これは、トランプが任命する新FRB議長が金利引き下げに踏み切る可能性が高く、短期金利は下落するが、金利引き下げとFRBの独立性喪失でインフレ圧力が高まり、長期国債金利は上昇せざるを得ないという論理だ。
21日(現地時間)ブルームバーグによると、シトリーニ・リサーチの債券ストラテジストは、顧客向けメモで「マクロ取引」警告を発し、この推奨策を示したという。
実際、先週パウエル議長解任検討の報道が出てから約1時間後、トランプ大統領が否定するまで、米国債市場でまさにこの動きが見られた。
米30年債利回りは瞬時に11ベーシスポイント(0.11%)急騰し、5年債との格差は2021年以来最大に拡大した。ドルは対ユーロで1%超下落し、株式市場は暴落した。

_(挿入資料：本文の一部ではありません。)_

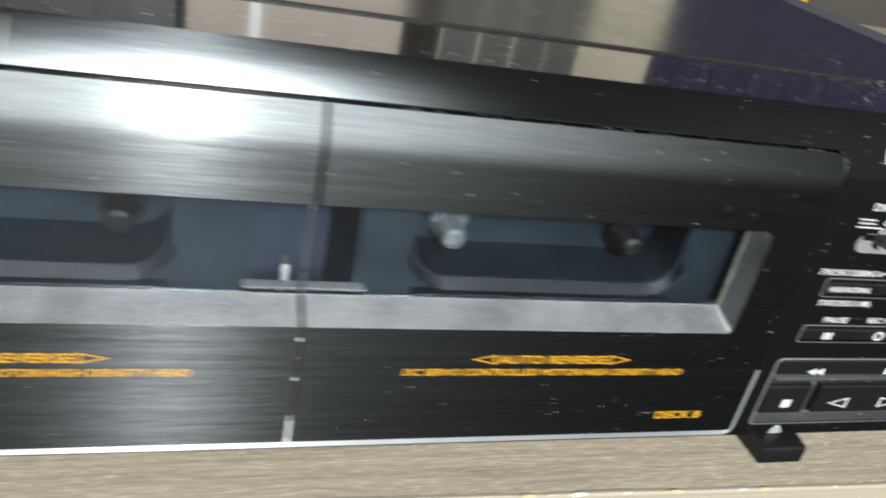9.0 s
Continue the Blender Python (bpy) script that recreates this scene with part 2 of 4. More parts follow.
def prism(bm, pts, y0, y1, soft=0.0, drop=0.0):
    """The outline pts as a block from y0 (front) back to y1; soft: width of the bevel round its front."""
    cx, cz = sum(p[0] for p in pts) / len(pts), sum(p[1] for p in pts) / len(pts)
    rings = [(1.0, y1), (1.0, y0 + soft)]
    if soft:
        rings.append((None, y0))
    loops = []
    for k, y in rings:
        if k is None:
            w, h = max(p[0] for p in pts) - cx, max(p[1] for p in pts) - cz
            loops.append([bm.verts.new(V(cx + (x - cx) * (1 - soft / w), y, cz + (z - cz) * (1 - soft / h))) for x, z in pts])
        else:
            loops.append([bm.verts.new(V(x, y, z)) for x, z in pts])
    for a, b in zip(loops, loops[1:]):
        for k in range(len(pts)):
            bm.faces.new((a[k], a[k - 1], b[k - 1], b[k]))
    bm.faces.new(loops[-1])
    bm.faces.new(loops[0][::-1])
    return bm


def block(x0, x1, y0, y1, z0, z1, r=0.4, soft=0.3):
    return prism(bmesh.new(), loop_rect(x0, x1, z0, z1, r, 3), y0, y1, soft)


def lathe(bm, cx, cz, profile, n=48, start=0):
    """A turned shape about the line through (cx, cz) along y; profile: radius, y."""
    rings = [[bm.verts.new(V(cx + r * math.cos(2 * math.pi * k / n), y, cz + r * math.sin(2 * math.pi * k / n))) for k in range(n)] for r, y in profile]
    for a, b in zip(rings, rings[1:]):
        for k in range(n):
            bm.faces.new((a[k], a[k - 1], b[k - 1], b[k]))
    bm.faces.new(rings[-1])
    return bm


def inside(x, z, pts):
    """Whether x, z lies in the outline pts."""
    odd = False
    for (x0, z0), (x1, z1) in zip(pts, pts[1:] + pts[:1]):
        if (z0 > z) != (z1 > z) and x < x0 + (z - z0) / (z1 - z0) * (x1 - x0):
            odd = not odd
    return odd


def sheet(bm, outer, holes, surface):
    """A sheet with holes; surface gives y from x, z."""
    flat_pts, edges = [], []
    for pts in [outer] + holes:
        first = len(flat_pts)
        flat_pts += [Vector(p) for p in pts]
        edges += [(first + k, first + (k + 1) % len(pts)) for k in range(len(pts))]
    co, _, faces, *_ = delaunay_2d_cdt(flat_pts, edges, [], 0, 1e-4)
    vs = [bm.verts.new(V(p[0], surface(p[0], p[1]), p[1])) for p in co]
    for f in faces:
        cx, cz = sum(co[k][0] for k in f) / len(f), sum(co[k][1] for k in f) / len(f)
        if inside(cx, cz, outer) and not any(inside(cx, cz, h) for h in holes):
            bm.faces.new([vs[k] for k in f])
    bmesh.ops.delete(bm, geom=[v for v in bm.verts if not v.link_faces], context="VERTS")
    return bm


def wall_of(bm, pts, y0, y1, close=False):
    """The inner wall of an opening with the outline pts."""
    a = [bm.verts.new(V(x, y0, z)) for x, z in pts]
    b = [bm.verts.new(V(x, y1, z)) for x, z in pts]
    for k in range(len(pts)):
        bm.faces.new((a[k], a[k - 1], b[k - 1], b[k]))
    if close:
        bm.faces.new(b)
    return bm


def ring(bm, pts, y, width, proud=0.25):
    """A thin raised rim along the outline pts."""
    cx, cz = sum(p[0] for p in pts) / len(pts), sum(p[1] for p in pts) / len(pts)
    w, h = max(p[0] for p in pts) - cx, max(p[1] for p in pts) - cz
    kx, kz = 1 + width / w, 1 + width / h
    big = [(cx + (x - cx) * kx, cz + (z - cz) * kz) for x, z in pts]
    loops = [[bm.verts.new(V(x, yy, z)) for x, z in src] for src, yy in ((pts, y + 0.3), (pts, y - proud), (big, y - proud * 0.6), (big, y + 0.3))]
    for a, b in zip(loops, loops[1:]):
        for k in range(len(pts)):
            bm.faces.new((a[k], a[k - 1], b[k - 1], b[k]))
    return bm


def flat(bm, pts, y):
    bm.faces.new([bm.verts.new(V(x, y(x, z) if callable(y) else y, z)) for x, z in pts])
    return bm


def bar(bm, x0, x1, z0, z1, y):
    return flat(bm, [(x0, z0), (x1, z0), (x1, z1), (x0, z1)], y)


FOLD, TOP, TOPY = 86.5, 100.0, 7.0


def face_y(x, z):
    s = max(0.0, z - FOLD)
    return 0.32 * s + (TOPY - 0.32 * (TOP - FOLD)) * (s / (TOP - FOLD)) ** 2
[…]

シトリーニ・リサーチのジェームズ・バン・ゲレン氏は、債券投資を守るヘッジ戦略が必要なほど、ウォール街がFRBへの脅威を深刻に受け止めていると指摘した。
RBCグローバル・アセット・マネジメントのブルーベイ債券部門のマーク・ダウディングCIOは「米国史上、FRB議長は政治介入から自由だったが、状況は明らかに変わった」と語った。
ダウディング氏やオールスプリング・インベストメント、インベスコなどは、パウエルヘッジとしてドル安に賭けたり、短期債と長期債の利回り差を利用したスティープナー取引を維持している。

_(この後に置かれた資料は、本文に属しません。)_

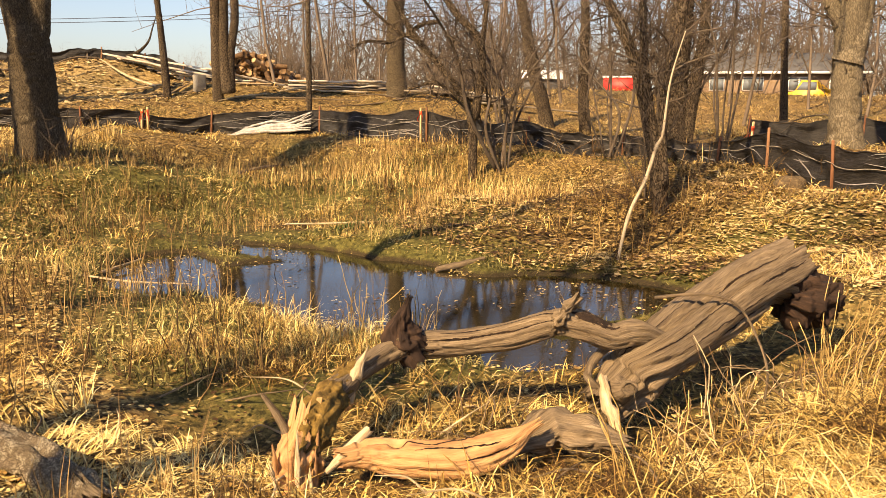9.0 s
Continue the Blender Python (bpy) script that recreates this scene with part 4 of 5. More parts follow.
# ringed knot where a limb broke off
b = Build()
a = np.linspace(0, 2 * np.pi, 25)
face = Vector((3.66, 2.31, .36))
aim = (Vector((.2, 0, 1.75)) - face).normalized()
u = aim.cross(Vector((0, 0, 1))).normalized()
v = u.cross(aim)
b.tube([tuple(face + u * math.cos(t) * .034 + v * math.sin(t) * .028) for t in a], .009 + .003 * np.sin(3 * a), 8)
part("knot_ring", b, weathered, fallen, "pale ring of a broken-off limb")
b = Build()
b.add([tuple(face + u * math.cos(t) * .03 + v * math.sin(t) * .025 - aim * .012) for t in a[:-1]] + [tuple(face - aim * .02)], (), [(k, (k + 1) % 24, 24) for k in range(24)])
part("knot_hole", b, rotten, fallen, "dark hollow of the knot")
b = timber([(3.72, 2.42, .3, .07), (3.67, 2.34, .34, .05), (3.655, 2.315, .357, .035)], 18, 18, 16, .2, .0)
part("knot_collar", b, weathered, fallen)

lower = thing("rotten_log", (0, 0, 0), "orange-brown rotten log half sunk in dry grass", "log")
b = timber([(2.28, 2.7, .26, .045), (2.36, 2.67, .26, .06), (2.49, 2.57, .24, .078), (2.68, 2.43, .23, .085), (2.84, 2.35, .27, .068), (2.96, 2.3, .34, .02)], 15, 48, 120, .2, .06, [(.35, 1.2, 3, .35), (.15, 1.5, 3, .3)], (), 4.0, .22)
part("log", b, orange_wood, lower)
for k, (at, spread, around, wide) in enumerate(((.6, .35, 40, .006), (.5, .4, 75, .004), (.72, .25, 10, .007))):
    part("crack", rent(b, 120, 48, at, spread, around, wide, 970 + k), rot_dark, lower, "dark split in the wood")
b = timber([(2.4, 2.72, .34, .022), (2.3, 2.73, .27, .024), (2.2, 2.72, .22, .012)], 16, 10, 20, .25, .02)
part("side_branch", b, bleached, lower, "pale snapped branch")
b = timber([(3.02, 2.42, .22, .05), (3.18, 2.36, .25, .09), (3.26, 2.22, .25, .08), (3.33, 2.1, .24, .035)], 17, 36, 50, .5, .06, (), (), 5.0, .25)
part("root", b, weathered, lower)


def stick(label, rows, seed, mat, name="stick", sides=8):
    return solid(name, timber(rows, seed, sides, 24, .22, .03), mat, label, "stick")


stick("broken branch stub standing in the grass", [(-2.25, 9.32, .3, .075), (-2.12, 9.35, .58, .064), (-1.97, 9.38, .86, .045)], 21, weathered, "broken_branch", 12)
stick("pale cut log lying by the bank", [(-4.2, 12.5, .82, .08), (-3.75, 12.3, .8, .085), (-3.3, 12.2, .74, .07)], 22, bleached, "cut_log", 14)
stick("dark stick floating on the pool", [(6.0, 6.4, .02, .03), (6.25, 6.3, .06, .035), (6.5, 6.25, .1, .02)], 23, weathered)
stick("thin white stick lying across the pool edge", [(2.95, 7.95, .06, .014), (3.4, 8.3, .05, .017), (3.8, 8.55, .07, .008)], 24, bleached)
stick("thin pale stick on the pool edge", [(3.0, 8.0, .1, .010), (3.3, 7.6, .06, .010), (3.7, 7.2, .05, .006)], 25, bleached)
stick("forked dead twig in the grass", [(7.3, 12.9, .5, .03), (8.0, 13.4, .52, .026), (8.8, 14.0, .5, .014)], 26, weathered)
stick("straw-coloured stem lying on the wet ground", [(6.0, 9.3, .16, .012), (6.5, 9.0, .16, .012), (7.1, 8.6, .18, .01)], 27, bleached)
stick("weathered stick on the dirt bank", [(-3.0, 5.9, .84, .007), (-2.5, 5.75, .8, .009), (-2.0, 5.6, .72, .005)], 28, weathered)
stick("long pale stick in the straw", [(-1.6, 10.6, .55, .016), (-.9, 10.9, .58, .02), (.1, 11.3, .58, .01)], 29, bleached)
stick("pale cut branch in the straw", [(-2.0, 10.3, .58, .03), (-1.7, 10.25, .6, .032), (-1.4, 10.2, .57, .02)], 30, bleached)
stick("dead branch lying on the dirt bank", [(-5.4, 8.9, 1.0, .018), (-4.6, 8.8, .97, .02), (-3.9, 8.5, .88, .01)], 31, weathered)
stick("dead branch lying on the dirt bank", [(-5.8, 9.6, 1.08, .018), (-5.0, 9.9, .98, .018), (-4.3, 9.9, .9, .01)], 32, weathered)
stick("bent dead branch in the grass below the stout tree", [(2.3, 13.6, .66, .03), (2.9, 13.3, .72, .035), (3.4, 13.2, .68, .02)], 33, weathered)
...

彼らは、この取引が米国の経済成長鈍化予想から財政赤字急増、政府負債急増などの財政状況を考慮すれば、必要なものだと主張している。トランプ大統領のパウエル議長への脅しが、こうした取引の必要性をさらに裏付けるとしている。
トランプ大統領と側近らは、ワシントンのFRB本社改修費用の増加を口実にパウエル議長への圧力を強めている。パウエル議長は、トランプ大統領の関税戦争が経済・インフレ見通しを悪化させなければ、FRBは今年金利を引き下げていただろうと主張してきた。
しかし、バン・ゲレン氏を含むウォール街の大半は、トランプ大統領が「私的理由」でパウエル議長を解任する可能性は低いとみている。法的にも極めて複雑な手続きになるためだ。

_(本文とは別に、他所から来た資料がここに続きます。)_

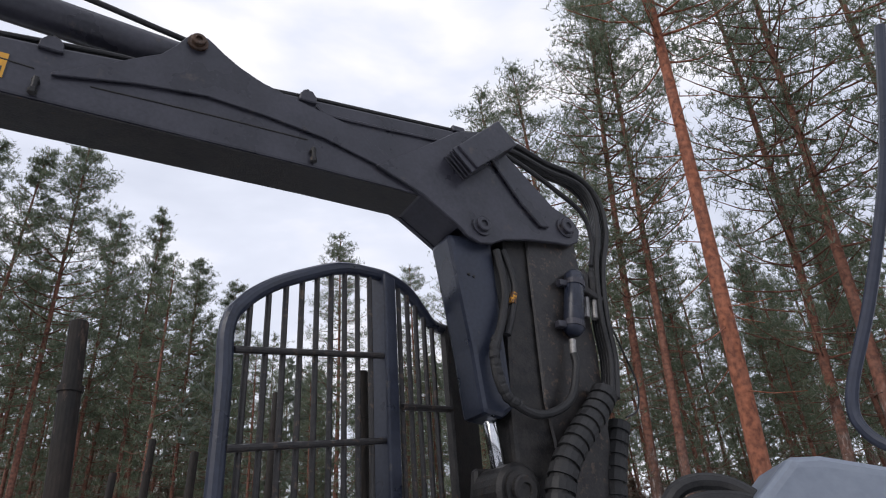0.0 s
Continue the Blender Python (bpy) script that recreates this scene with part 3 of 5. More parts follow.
# ---- the crane ----
CRANE = Matrix(((-0.879, 0.477, 0, 0.89), (-0.477, -0.879, 0, 3.84), (0, 0, 1, 0), (0, 0, 0, 1)))      # x along the boom, y towards its near side
STICK_Z = Vector((0.166, 0.013, 0.986)).normalized()
STICK_Y = (Vector((0.477, -0.879, 0)) - STICK_Z * STICK_Z.dot(Vector((0.477, -0.879, 0)))).normalized()
STICK_X = STICK_Y.cross(STICK_Z)
STICK = Matrix((STICK_X, STICK_Y, STICK_Z)).transposed().to_4x4()
STICK.translation = (-3.63, 1.367, 3.81)
IN_CRANE = CRANE.inverted() @ STICK


DISC = material("dull_grey_screw", (0.055, 0.055, 0.060), (0.13, 0.13, 0.135), 0.4, 0.6, 14, 90, 0.1)


def ring(c, d, r0, r1, h, sides=24):
    """A flat ring with a hole."""
    c, d = Vector(c), Vector(d).normalized()
    return lathe([(0, r1), (1, r1), (1, r0), (0.3, r0 * 0.96)], c, c + d * h, sides)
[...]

ポリマーケットの予測市場では、パウエル議長が年内に辞任する確率を22%と見込んでおり、これは1週間前の18%から上昇した数値だ。最近のマーケット・パルス調査では、回答者の81%がパウエル議長は来年5月の任期満了まで職を務めると予想している。
オールスプリングの上級ポートフォリオマネージャーであるノア・ワイズ氏は「今パウエル議長を解任して金利引き下げを期待するようなトランプ政権が得られるものはない」と述べた。
バンク・オブ・アメリカの米金利ストラテジスト、メーガン・スウィーバー氏は、パウエル議長辞任に備えた利回りカーブ・スティープナー取引は効果の薄いヘッジ手段だと主張する。米財務省が長期債利回り上昇を抑えるため長期債発行を制限する可能性があるためだ。
スウィーバー氏は代わりに、国債と物価連動債の利回り差である「ブレークイーブン・インフレ率」への賭けを推奨している。これがパウエル議長の任期終了後のFRBが金利引き下げで消費者物価を刺激するリスクに備えたより確実なヘッジ手段だと主張した。
現在、投資家のインフレ期待を反映する10年物ブレークイーブン・インフレ率は先週0.03ポイント上昇し2.42%と、2月以来の高水準に迫っている。
スウィーバー氏は「現在、インフレ連動債市場はFRBの独立性リスクにプレミアムを付けている」と指摘した。「失業率が適正でインフレがFRBの目標を上回る中、政府が圧力を続ければ、市場はインフレ上昇リスクを察知して取引するだろう」と述べた。
次期FRB議長候補として挙げられているクリストファー・ウォラーFRB理事は先週末、7月の政策会議で金利据え置きに反対すると表明し、次期議長レースを加速させた。最近のマーケット・パルス調査では、回答者の3分の1がウォラー氏を最有力なパウエル議長の後任と判断し、スコット・ベッセント財務長官がそれに続いた。
一部の投資家は、パウエルリスクは様々な潜在的リスクの一つに過ぎないと指摘している。
コロンビア・スレッドニードルのグローバル金利ストラテジストであるエド・アル=フセイニ氏は「最悪のシナリオは、FRBが独立性を失い、関税によるインフレが本格化し、中間選挙を前に財政政策がさらに悪化することだ」と述べた。「そして、これらすべてが同時に起こり得る」と警告した。アル=フセイニ氏は、オプションを使って金利のボラティリティが3年ぶりの低水準から上昇すると賭けていると語った。